**Extracted entries**
========

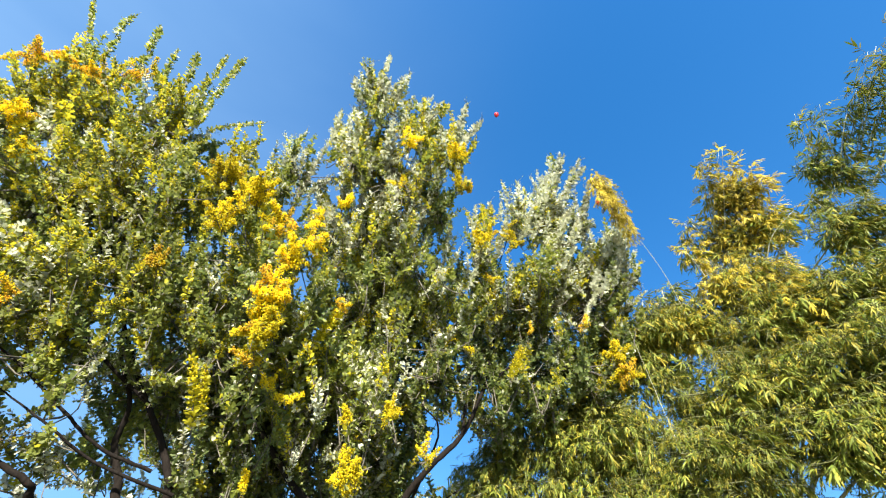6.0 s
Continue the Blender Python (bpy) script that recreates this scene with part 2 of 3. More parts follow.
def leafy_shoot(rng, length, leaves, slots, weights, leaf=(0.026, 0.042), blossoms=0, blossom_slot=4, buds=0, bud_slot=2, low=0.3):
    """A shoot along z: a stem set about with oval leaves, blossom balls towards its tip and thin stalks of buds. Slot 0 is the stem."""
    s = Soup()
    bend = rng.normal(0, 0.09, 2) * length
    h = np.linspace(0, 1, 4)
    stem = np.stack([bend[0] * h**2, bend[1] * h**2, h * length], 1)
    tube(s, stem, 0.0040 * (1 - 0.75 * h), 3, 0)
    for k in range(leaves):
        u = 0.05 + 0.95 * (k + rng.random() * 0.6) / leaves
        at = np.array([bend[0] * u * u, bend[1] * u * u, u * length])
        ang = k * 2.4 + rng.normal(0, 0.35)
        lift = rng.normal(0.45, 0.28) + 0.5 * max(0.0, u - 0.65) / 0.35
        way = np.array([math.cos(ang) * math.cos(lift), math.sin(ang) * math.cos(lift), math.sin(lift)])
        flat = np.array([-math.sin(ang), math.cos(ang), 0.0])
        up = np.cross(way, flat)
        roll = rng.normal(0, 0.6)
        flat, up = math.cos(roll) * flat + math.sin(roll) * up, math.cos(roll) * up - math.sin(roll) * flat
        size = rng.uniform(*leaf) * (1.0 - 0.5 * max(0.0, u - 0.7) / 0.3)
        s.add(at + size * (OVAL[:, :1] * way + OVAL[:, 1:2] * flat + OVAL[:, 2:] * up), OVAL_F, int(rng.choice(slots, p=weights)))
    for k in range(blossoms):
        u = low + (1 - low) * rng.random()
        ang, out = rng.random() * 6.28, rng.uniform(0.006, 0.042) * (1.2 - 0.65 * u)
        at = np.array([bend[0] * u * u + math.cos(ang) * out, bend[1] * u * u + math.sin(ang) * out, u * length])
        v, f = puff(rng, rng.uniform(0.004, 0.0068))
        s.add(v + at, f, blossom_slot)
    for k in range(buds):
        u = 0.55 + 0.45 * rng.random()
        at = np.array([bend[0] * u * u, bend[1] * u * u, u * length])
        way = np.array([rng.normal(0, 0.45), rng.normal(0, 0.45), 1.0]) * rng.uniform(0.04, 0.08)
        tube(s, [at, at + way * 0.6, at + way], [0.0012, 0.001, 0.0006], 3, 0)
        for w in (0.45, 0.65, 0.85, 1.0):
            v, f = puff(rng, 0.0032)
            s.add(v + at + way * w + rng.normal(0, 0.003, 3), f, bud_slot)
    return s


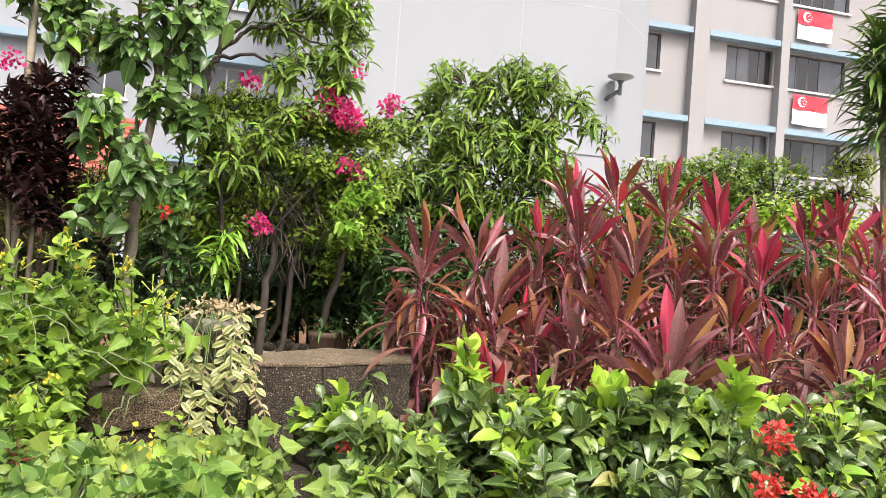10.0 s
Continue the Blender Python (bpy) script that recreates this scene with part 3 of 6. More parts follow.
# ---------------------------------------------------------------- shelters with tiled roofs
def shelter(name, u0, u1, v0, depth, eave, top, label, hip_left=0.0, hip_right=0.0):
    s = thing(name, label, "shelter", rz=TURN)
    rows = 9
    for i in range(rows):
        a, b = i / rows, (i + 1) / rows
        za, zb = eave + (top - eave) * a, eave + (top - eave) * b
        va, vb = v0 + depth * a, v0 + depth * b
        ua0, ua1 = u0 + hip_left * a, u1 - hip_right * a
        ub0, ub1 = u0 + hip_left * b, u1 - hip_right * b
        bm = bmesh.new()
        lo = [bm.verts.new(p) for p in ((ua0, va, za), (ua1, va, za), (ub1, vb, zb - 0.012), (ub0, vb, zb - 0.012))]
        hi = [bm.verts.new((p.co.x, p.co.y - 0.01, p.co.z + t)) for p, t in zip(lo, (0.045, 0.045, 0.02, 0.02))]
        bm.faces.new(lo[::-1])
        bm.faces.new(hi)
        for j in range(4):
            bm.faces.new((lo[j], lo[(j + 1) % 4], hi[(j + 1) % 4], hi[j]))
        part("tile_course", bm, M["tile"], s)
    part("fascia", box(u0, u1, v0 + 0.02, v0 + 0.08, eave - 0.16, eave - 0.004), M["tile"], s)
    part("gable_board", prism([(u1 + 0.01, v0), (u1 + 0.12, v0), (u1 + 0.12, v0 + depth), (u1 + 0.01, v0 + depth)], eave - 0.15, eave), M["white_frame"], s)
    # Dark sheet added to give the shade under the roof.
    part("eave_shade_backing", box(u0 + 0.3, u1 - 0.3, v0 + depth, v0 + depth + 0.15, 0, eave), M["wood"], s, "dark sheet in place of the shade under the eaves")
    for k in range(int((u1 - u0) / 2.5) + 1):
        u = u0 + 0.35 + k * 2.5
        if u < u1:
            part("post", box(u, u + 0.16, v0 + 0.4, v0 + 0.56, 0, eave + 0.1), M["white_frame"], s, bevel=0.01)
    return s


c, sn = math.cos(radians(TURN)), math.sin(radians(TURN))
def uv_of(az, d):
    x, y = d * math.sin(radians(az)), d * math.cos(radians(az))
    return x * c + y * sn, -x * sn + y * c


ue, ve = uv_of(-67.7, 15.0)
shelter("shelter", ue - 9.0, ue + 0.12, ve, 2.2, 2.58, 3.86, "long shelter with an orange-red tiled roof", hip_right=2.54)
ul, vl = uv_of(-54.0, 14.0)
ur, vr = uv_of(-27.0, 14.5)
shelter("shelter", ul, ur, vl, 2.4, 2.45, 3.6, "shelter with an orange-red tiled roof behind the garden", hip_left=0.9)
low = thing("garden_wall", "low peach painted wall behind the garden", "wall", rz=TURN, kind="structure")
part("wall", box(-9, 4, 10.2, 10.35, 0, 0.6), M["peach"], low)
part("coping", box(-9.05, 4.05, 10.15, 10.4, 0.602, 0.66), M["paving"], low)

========

**Short task**
Without the pictures, copy the material exactly as given.

**Exercise answer**
6.0 s
Continue the Blender Python (bpy) script that recreates this scene with part 2 of 3. More parts follow.
def leafy_shoot(rng, length, leaves, slots, weights, leaf=(0.026, 0.042), blossoms=0, blossom_slot=4, buds=0, bud_slot=2, low=0.3):
    """A shoot along z: a stem set about with oval leaves, blossom balls towards its tip and thin stalks of buds. Slot 0 is the stem."""
    s = Soup()
    bend = rng.normal(0, 0.09, 2) * length
    h = np.linspace(0, 1, 4)
    stem = np.stack([bend[0] * h**2, bend[1] * h**2, h * length], 1)
    tube(s, stem, 0.0040 * (1 - 0.75 * h), 3, 0)
    for k in range(leaves):
        u = 0.05 + 0.95 * (k + rng.random() * 0.6) / leaves
        at = np.array([bend[0] * u * u, bend[1] * u * u, u * length])
        ang = k * 2.4 + rng.normal(0, 0.35)
        lift = rng.normal(0.45, 0.28) + 0.5 * max(0.0, u - 0.65) / 0.35
        way = np.array([math.cos(ang) * math.cos(lift), math.sin(ang) * math.cos(lift), math.sin(lift)])
        flat = np.array([-math.sin(ang), math.cos(ang), 0.0])
        up = np.cross(way, flat)
        roll = rng.normal(0, 0.6)
        flat, up = math.cos(roll) * flat + math.sin(roll) * up, math.cos(roll) * up - math.sin(roll) * flat
        size = rng.uniform(*leaf) * (1.0 - 0.5 * max(0.0, u - 0.7) / 0.3)
        s.add(at + size * (OVAL[:, :1] * way + OVAL[:, 1:2] * flat + OVAL[:, 2:] * up), OVAL_F, int(rng.choice(slots, p=weights)))
    for k in range(blossoms):
        u = low + (1 - low) * rng.random()
        ang, out = rng.random() * 6.28, rng.uniform(0.006, 0.042) * (1.2 - 0.65 * u)
        at = np.array([bend[0] * u * u + math.cos(ang) * out, bend[1] * u * u + math.sin(ang) * out, u * length])
        v, f = puff(rng, rng.uniform(0.004, 0.0068))
        s.add(v + at, f, blossom_slot)
    for k in range(buds):
        u = 0.55 + 0.45 * rng.random()
        at = np.array([bend[0] * u * u, bend[1] * u * u, u * length])
        way = np.array([rng.normal(0, 0.45), rng.normal(0, 0.45), 1.0]) * rng.uniform(0.04, 0.08)
        tube(s, [at, at + way * 0.6, at + way], [0.0012, 0.001, 0.0006], 3, 0)
        for w in (0.45, 0.65, 0.85, 1.0):
            v, f = puff(rng, 0.0032)
            s.add(v + at + way * w + rng.normal(0, 0.003, 3), f, bud_slot)
    return s


10.0 s
Continue the Blender Python (bpy) script that recreates this scene with part 3 of 6. More parts follow.
# ---------------------------------------------------------------- shelters with tiled roofs
def shelter(name, u0, u1, v0, depth, eave, top, label, hip_left=0.0, hip_right=0.0):
    s = thing(name, label, "shelter", rz=TURN)
    rows = 9
    for i in range(rows):
        a, b = i / rows, (i + 1) / rows
        za, zb = eave + (top - eave) * a, eave + (top - eave) * b
        va, vb = v0 + depth * a, v0 + depth * b
        ua0, ua1 = u0 + hip_left * a, u1 - hip_right * a
        ub0, ub1 = u0 + hip_left * b, u1 - hip_right * b
        bm = bmesh.new()
        lo = [bm.verts.new(p) for p in ((ua0, va, za), (ua1, va, za), (ub1, vb, zb - 0.012), (ub0, vb, zb - 0.012))]
        hi = [bm.verts.new((p.co.x, p.co.y - 0.01, p.co.z + t)) for p, t in zip(lo, (0.045, 0.045, 0.02, 0.02))]
        bm.faces.new(lo[::-1])
        bm.faces.new(hi)
        for j in range(4):
            bm.faces.new((lo[j], lo[(j + 1) % 4], hi[(j + 1) % 4], hi[j]))
        part("tile_course", bm, M["tile"], s)
    part("fascia", box(u0, u1, v0 + 0.02, v0 + 0.08, eave - 0.16, eave - 0.004), M["tile"], s)
    part("gable_board", prism([(u1 + 0.01, v0), (u1 + 0.12, v0), (u1 + 0.12, v0 + depth), (u1 + 0.01, v0 + depth)], eave - 0.15, eave), M["white_frame"], s)
    # Dark sheet added to give the shade under the roof.
    part("eave_shade_backing", box(u0 + 0.3, u1 - 0.3, v0 + depth, v0 + depth + 0.15, 0, eave), M["wood"], s, "dark sheet in place of the shade under the eaves")
    for k in range(int((u1 - u0) / 2.5) + 1):
        u = u0 + 0.35 + k * 2.5
        if u < u1:
            part("post", box(u, u + 0.16, v0 + 0.4, v0 + 0.56, 0, eave + 0.1), M["white_frame"], s, bevel=0.01)
    return s


c, sn = math.cos(radians(TURN)), math.sin(radians(TURN))
def uv_of(az, d):
    x, y = d * math.sin(radians(az)), d * math.cos(radians(az))
    return x * c + y * sn, -x * sn + y * c


ue, ve = uv_of(-67.7, 15.0)
shelter("shelter", ue - 9.0, ue + 0.12, ve, 2.2, 2.58, 3.86, "long shelter with an orange-red tiled roof", hip_right=2.54)
ul, vl = uv_of(-54.0, 14.0)
ur, vr = uv_of(-27.0, 14.5)
shelter("shelter", ul, ur, vl, 2.4, 2.45, 3.6, "shelter with an orange-red tiled roof behind the garden", hip_left=0.9)
low = thing("garden_wall", "low peach painted wall behind the garden", "wall", rz=TURN, kind="structure")
part("wall", box(-9, 4, 10.2, 10.35, 0, 0.6), M["peach"], low)
part("coping", box(-9.05, 4.05, 10.15, 10.4, 0.602, 0.66), M["paving"], low)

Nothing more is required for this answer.